__What you should do__: Provide an exact copy of the data, excluding the images.

§ §

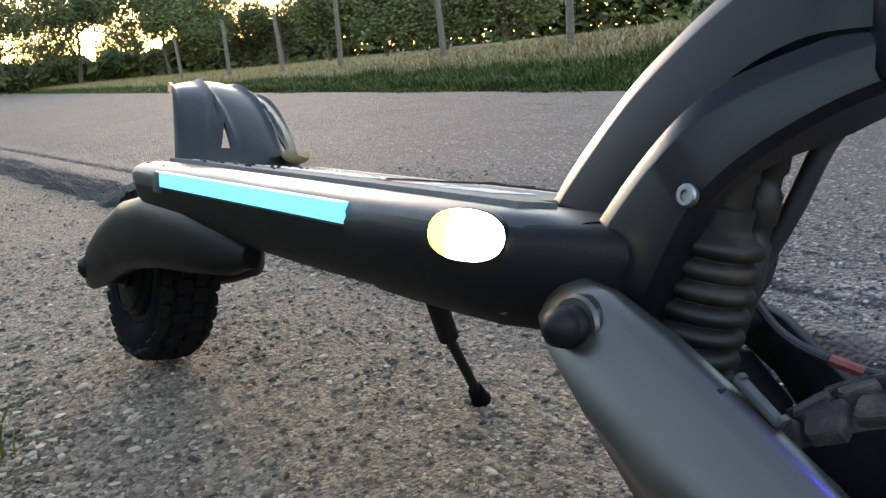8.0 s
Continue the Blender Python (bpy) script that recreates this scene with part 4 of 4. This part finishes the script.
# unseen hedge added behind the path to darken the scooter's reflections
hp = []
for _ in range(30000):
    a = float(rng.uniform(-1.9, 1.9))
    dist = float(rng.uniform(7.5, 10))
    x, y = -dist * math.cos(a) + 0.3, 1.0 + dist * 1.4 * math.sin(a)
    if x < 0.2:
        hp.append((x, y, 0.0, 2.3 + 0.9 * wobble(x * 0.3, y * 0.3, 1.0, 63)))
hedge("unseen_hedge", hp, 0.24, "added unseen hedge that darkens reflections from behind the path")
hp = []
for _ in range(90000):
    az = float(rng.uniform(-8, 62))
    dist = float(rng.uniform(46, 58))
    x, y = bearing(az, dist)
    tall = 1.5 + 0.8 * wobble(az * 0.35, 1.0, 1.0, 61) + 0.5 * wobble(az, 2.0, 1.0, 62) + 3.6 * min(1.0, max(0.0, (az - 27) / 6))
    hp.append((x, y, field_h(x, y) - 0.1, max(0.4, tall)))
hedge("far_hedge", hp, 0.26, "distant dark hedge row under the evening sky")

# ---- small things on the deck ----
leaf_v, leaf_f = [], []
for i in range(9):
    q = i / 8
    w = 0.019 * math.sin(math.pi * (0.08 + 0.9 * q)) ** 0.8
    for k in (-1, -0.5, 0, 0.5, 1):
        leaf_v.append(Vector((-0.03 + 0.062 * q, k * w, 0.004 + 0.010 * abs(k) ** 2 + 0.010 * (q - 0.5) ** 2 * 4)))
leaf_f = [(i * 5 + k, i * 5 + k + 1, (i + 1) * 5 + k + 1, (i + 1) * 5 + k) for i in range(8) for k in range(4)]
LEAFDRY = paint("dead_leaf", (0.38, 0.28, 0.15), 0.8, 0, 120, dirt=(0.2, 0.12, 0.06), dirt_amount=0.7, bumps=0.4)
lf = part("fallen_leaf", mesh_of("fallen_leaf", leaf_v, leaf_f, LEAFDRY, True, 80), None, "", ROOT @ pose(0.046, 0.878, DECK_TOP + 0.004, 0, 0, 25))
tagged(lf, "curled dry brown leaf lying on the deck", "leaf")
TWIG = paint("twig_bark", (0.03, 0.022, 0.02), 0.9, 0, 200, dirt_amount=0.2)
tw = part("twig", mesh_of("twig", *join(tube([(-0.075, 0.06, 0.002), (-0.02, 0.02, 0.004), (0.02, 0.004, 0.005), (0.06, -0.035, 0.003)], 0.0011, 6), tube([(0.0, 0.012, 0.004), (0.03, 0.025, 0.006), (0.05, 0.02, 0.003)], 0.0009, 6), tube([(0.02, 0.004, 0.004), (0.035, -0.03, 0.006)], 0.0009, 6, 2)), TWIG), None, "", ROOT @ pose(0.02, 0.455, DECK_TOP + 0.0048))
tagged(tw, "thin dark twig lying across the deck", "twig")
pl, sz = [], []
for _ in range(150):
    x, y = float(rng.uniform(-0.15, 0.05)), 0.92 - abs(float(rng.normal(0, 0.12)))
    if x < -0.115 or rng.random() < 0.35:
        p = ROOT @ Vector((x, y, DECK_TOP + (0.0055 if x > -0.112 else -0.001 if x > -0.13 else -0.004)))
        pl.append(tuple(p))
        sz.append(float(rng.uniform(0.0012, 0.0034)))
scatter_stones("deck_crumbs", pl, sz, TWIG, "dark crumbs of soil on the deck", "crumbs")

§ §

__Response below__:
8.0 s
Continue the Blender Python (bpy) script that recreates this scene with part 4 of 4. This part finishes the script.
# unseen hedge added behind the path to darken the scooter's reflections
hp = []
for _ in range(30000):
    a = float(rng.uniform(-1.9, 1.9))
    dist = float(rng.uniform(7.5, 10))
    x, y = -dist * math.cos(a) + 0.3, 1.0 + dist * 1.4 * math.sin(a)
    if x < 0.2:
        hp.append((x, y, 0.0, 2.3 + 0.9 * wobble(x * 0.3, y * 0.3, 1.0, 63)))
hedge("unseen_hedge", hp, 0.24, "added unseen hedge that darkens reflections from behind the path")
hp = []
for _ in range(90000):
    az = float(rng.uniform(-8, 62))
    dist = float(rng.uniform(46, 58))
    x, y = bearing(az, dist)
    tall = 1.5 + 0.8 * wobble(az * 0.35, 1.0, 1.0, 61) + 0.5 * wobble(az, 2.0, 1.0, 62) + 3.6 * min(1.0, max(0.0, (az - 27) / 6))
    hp.append((x, y, field_h(x, y) - 0.1, max(0.4, tall)))
hedge("far_hedge", hp, 0.26, "distant dark hedge row under the evening sky")

# ---- small things on the deck ----
leaf_v, leaf_f = [], []
for i in range(9):
    q = i / 8
    w = 0.019 * math.sin(math.pi * (0.08 + 0.9 * q)) ** 0.8
    for k in (-1, -0.5, 0, 0.5, 1):
        leaf_v.append(Vector((-0.03 + 0.062 * q, k * w, 0.004 + 0.010 * abs(k) ** 2 + 0.010 * (q - 0.5) ** 2 * 4)))
leaf_f = [(i * 5 + k, i * 5 + k + 1, (i + 1) * 5 + k + 1, (i + 1) * 5 + k) for i in range(8) for k in range(4)]
LEAFDRY = paint("dead_leaf", (0.38, 0.28, 0.15), 0.8, 0, 120, dirt=(0.2, 0.12, 0.06), dirt_amount=0.7, bumps=0.4)
lf = part("fallen_leaf", mesh_of("fallen_leaf", leaf_v, leaf_f, LEAFDRY, True, 80), None, "", ROOT @ pose(0.046, 0.878, DECK_TOP + 0.004, 0, 0, 25))
tagged(lf, "curled dry brown leaf lying on the deck", "leaf")
TWIG = paint("twig_bark", (0.03, 0.022, 0.02), 0.9, 0, 200, dirt_amount=0.2)
tw = part("twig", mesh_of("twig", *join(tube([(-0.075, 0.06, 0.002), (-0.02, 0.02, 0.004), (0.02, 0.004, 0.005), (0.06, -0.035, 0.003)], 0.0011, 6), tube([(0.0, 0.012, 0.004), (0.03, 0.025, 0.006), (0.05, 0.02, 0.003)], 0.0009, 6), tube([(0.02, 0.004, 0.004), (0.035, -0.03, 0.006)], 0.0009, 6, 2)), TWIG), None, "", ROOT @ pose(0.02, 0.455, DECK_TOP + 0.0048))
tagged(tw, "thin dark twig lying across the deck", "twig")
pl, sz = [], []
for _ in range(150):
    x, y = float(rng.uniform(-0.15, 0.05)), 0.92 - abs(float(rng.normal(0, 0.12)))
    if x < -0.115 or rng.random() < 0.35:
        p = ROOT @ Vector((x, y, DECK_TOP + (0.0055 if x > -0.112 else -0.001 if x > -0.13 else -0.004)))
        pl.append(tuple(p))
        sz.append(float(rng.uniform(0.0012, 0.0034)))
scatter_stones("deck_crumbs", pl, sz, TWIG, "dark crumbs of soil on the deck", "crumbs")